§ Task description
Copy out the whole listing exactly as written, leaving the pictures behind.

§ Collected material
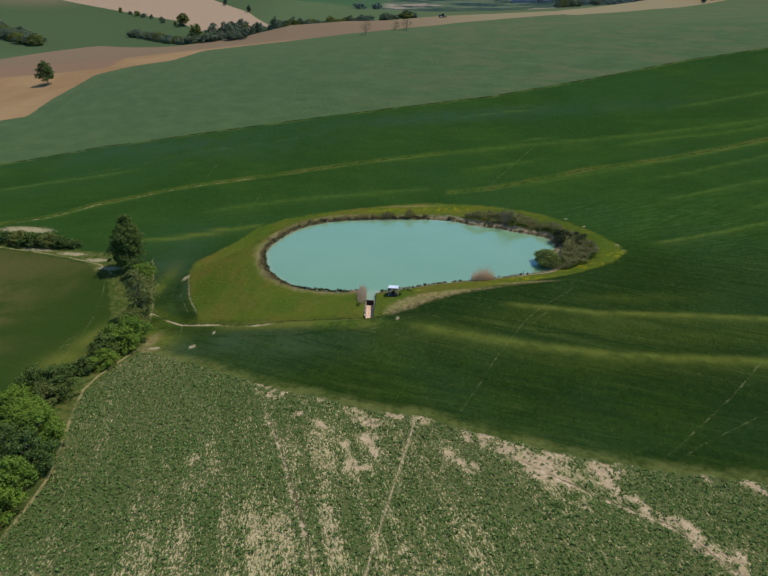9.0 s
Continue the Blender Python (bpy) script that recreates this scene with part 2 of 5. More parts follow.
    edge = k.mul(edge, k.step(k.add(k.mul(x, -1.0), k.mul(k.step(y, 20, 30), 200)), 9, 13))
    wheat = k.mix(edge, wheat, margin)
    # lighter crop beyond, with a grassy seam along it
    pale = k.mix(k.step(k.noise(1.0, 4, 0.6, k.turned(-20, (0.02, 0.10, 1))), 0.35, 0.7), (0.048, 0.078, 0.037), (0.060, 0.092, 0.042))
    pale = k.mix(k.step(mid, 0.5, 0.75, 0, 0.4), pale, (0.041, 0.068, 0.034))
    pale = k.mix(k.step(grit, 0.6, 0.8, 0, 0.3), pale, (0.085, 0.105, 0.065))
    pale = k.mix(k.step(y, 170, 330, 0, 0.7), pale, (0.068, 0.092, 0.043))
    pale = k.mix(k.mul(k.step(x, -60, 40, 0.15, 1.0), k.step(k.noise(1.0, 5, 0.65, k.turned(-16, (0.012, 0.05, 1))), 0.42, 0.66, 0, 0.65)), pale, (0.088, 0.092, 0.050))
    pale = k.mix(k.step(k.noise(1.0, 4, 0.6, k.turned(-16, (0.05, 0.5, 1))), 0.50, 0.70, 0, 0.35), pale, (0.040, 0.066, 0.034))
    pale = k.mix(k.mul(k.step(x, -140, -220), k.step(y, 300, 380)), pale, k.mix(k.mul(k.step(y, 590, 670), k.step(x, -370, -450)), (0.050, 0.074, 0.034), (0.116, 0.092, 0.060)))
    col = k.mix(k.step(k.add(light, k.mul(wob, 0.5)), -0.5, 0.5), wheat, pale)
    seam = k.add(light, k.mul(tiny, 1.2))
    col = k.mix(k.mul(k.mul(k.step(seam, -2.6, -1.6), k.step(seam, 0.6, -0.2)), k.step(mid, 0.40, 0.62, 0.05, 0.45)), col, (0.085, 0.105, 0.030))
    col = k.mix(k.mul(k.mul(k.step(seam, -1.2, -0.9), k.step(seam, 0.1, -0.2)), k.step(k.noise(0.20, 4, 0.7), 0.47, 0.56, 0, 0.9)), col, (0.012, 0.016, 0.006))
    # field behind the hedge
    meadow = k.mix(k.step(k.noise(0.022, 4), 0.46, 0.66), (0.022, 0.040, 0.0092), (0.053, 0.055, 0.019))
    meadow = k.mix(k.step(drill, 0.5, 0.8, 0, 0.3), meadow, (0.045, 0.058, 0.016))
    meadow = k.mix(k.step(fine, 0.5, 0.75, 0, 0.35), meadow, (0.016, 0.028, 0.007))
    meadow = k.mix(k.mul(k.attr("worn"), k.step(k.noise(0.10, 5, 0.65), 0.34, 0.66, 0.1, 0.8)), meadow, (0.078, 0.068, 0.026))
    col = k.mix(k.step(k.add(left, wob), -0.4, 0.6), col, meadow)
    wheels = k.step(k.noise(0.5, 4, 0.7), 0.45, 0.64, 0.03, 0.40)
    col = k.mix(k.mul(k.calc("MAXIMUM", near("tram", -0.12, 0.12), k.mul(near("tramb", -0.10, 0.10), 0.7)), wheels), col, (0.15, 0.155, 0.074))
    # tilled soil
    till = k.noise(1.0, 3, 0.6, k.turned(15, (0.03, 0.8, 1)))
    earth = k.mix(k.step(k.noise(0.012, 4), 0.35, 0.65), (0.192, 0.116, 0.058), (0.246, 0.156, 0.082))
    earth = k.mix(k.step(till, 0.45, 0.75, 0, 0.35), earth, (0.16, 0.095, 0.052))
    earth = k.mix(k.step(y, 430, 520), earth, (0.258, 0.180, 0.122))
    earth = k.mix(k.mul(k.mul(k.step(y, 261, 264), k.step(y, 430, 415)), k.step(x, -190, -196)), earth, (0.165, 0.104, 0.066))
    earth = k.mix(k.step(y, 286, 300), earth, k.mix(k.step(y, 430, 470), k.mix(k.step(x, -40, 60), (0.150, 0.104, 0.066), (0.180, 0.146, 0.086)), earth))
    col = k.mix(k.step(k.add(brown, wob), -0.6, 0.6), col, earth)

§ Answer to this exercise
9.0 s
Continue the Blender Python (bpy) script that recreates this scene with part 2 of 5. More parts follow.
    edge = k.mul(edge, k.step(k.add(k.mul(x, -1.0), k.mul(k.step(y, 20, 30), 200)), 9, 13))
    wheat = k.mix(edge, wheat, margin)
    # lighter crop beyond, with a grassy seam along it
    pale = k.mix(k.step(k.noise(1.0, 4, 0.6, k.turned(-20, (0.02, 0.10, 1))), 0.35, 0.7), (0.048, 0.078, 0.037), (0.060, 0.092, 0.042))
    pale = k.mix(k.step(mid, 0.5, 0.75, 0, 0.4), pale, (0.041, 0.068, 0.034))
    pale = k.mix(k.step(grit, 0.6, 0.8, 0, 0.3), pale, (0.085, 0.105, 0.065))
    pale = k.mix(k.step(y, 170, 330, 0, 0.7), pale, (0.068, 0.092, 0.043))
    pale = k.mix(k.mul(k.step(x, -60, 40, 0.15, 1.0), k.step(k.noise(1.0, 5, 0.65, k.turned(-16, (0.012, 0.05, 1))), 0.42, 0.66, 0, 0.65)), pale, (0.088, 0.092, 0.050))
    pale = k.mix(k.step(k.noise(1.0, 4, 0.6, k.turned(-16, (0.05, 0.5, 1))), 0.50, 0.70, 0, 0.35), pale, (0.040, 0.066, 0.034))
    pale = k.mix(k.mul(k.step(x, -140, -220), k.step(y, 300, 380)), pale, k.mix(k.mul(k.step(y, 590, 670), k.step(x, -370, -450)), (0.050, 0.074, 0.034), (0.116, 0.092, 0.060)))
    col = k.mix(k.step(k.add(light, k.mul(wob, 0.5)), -0.5, 0.5), wheat, pale)
    seam = k.add(light, k.mul(tiny, 1.2))
    col = k.mix(k.mul(k.mul(k.step(seam, -2.6, -1.6), k.step(seam, 0.6, -0.2)), k.step(mid, 0.40, 0.62, 0.05, 0.45)), col, (0.085, 0.105, 0.030))
    col = k.mix(k.mul(k.mul(k.step(seam, -1.2, -0.9), k.step(seam, 0.1, -0.2)), k.step(k.noise(0.20, 4, 0.7), 0.47, 0.56, 0, 0.9)), col, (0.012, 0.016, 0.006))
    # field behind the hedge
    meadow = k.mix(k.step(k.noise(0.022, 4), 0.46, 0.66), (0.022, 0.040, 0.0092), (0.053, 0.055, 0.019))
    meadow = k.mix(k.step(drill, 0.5, 0.8, 0, 0.3), meadow, (0.045, 0.058, 0.016))
    meadow = k.mix(k.step(fine, 0.5, 0.75, 0, 0.35), meadow, (0.016, 0.028, 0.007))
    meadow = k.mix(k.mul(k.attr("worn"), k.step(k.noise(0.10, 5, 0.65), 0.34, 0.66, 0.1, 0.8)), meadow, (0.078, 0.068, 0.026))
    col = k.mix(k.step(k.add(left, wob), -0.4, 0.6), col, meadow)
    wheels = k.step(k.noise(0.5, 4, 0.7), 0.45, 0.64, 0.03, 0.40)
    col = k.mix(k.mul(k.calc("MAXIMUM", near("tram", -0.12, 0.12), k.mul(near("tramb", -0.10, 0.10), 0.7)), wheels), col, (0.15, 0.155, 0.074))
    # tilled soil
    till = k.noise(1.0, 3, 0.6, k.turned(15, (0.03, 0.8, 1)))
    earth = k.mix(k.step(k.noise(0.012, 4), 0.35, 0.65), (0.192, 0.116, 0.058), (0.246, 0.156, 0.082))
    earth = k.mix(k.step(till, 0.45, 0.75, 0, 0.35), earth, (0.16, 0.095, 0.052))
    earth = k.mix(k.step(y, 430, 520), earth, (0.258, 0.180, 0.122))
    earth = k.mix(k.mul(k.mul(k.step(y, 261, 264), k.step(y, 430, 415)), k.step(x, -190, -196)), earth, (0.165, 0.104, 0.066))
    earth = k.mix(k.step(y, 286, 300), earth, k.mix(k.step(y, 430, 470), k.mix(k.step(x, -40, 60), (0.150, 0.104, 0.066), (0.180, 0.146, 0.086)), earth))
    col = k.mix(k.step(k.add(brown, wob), -0.6, 0.6), col, earth)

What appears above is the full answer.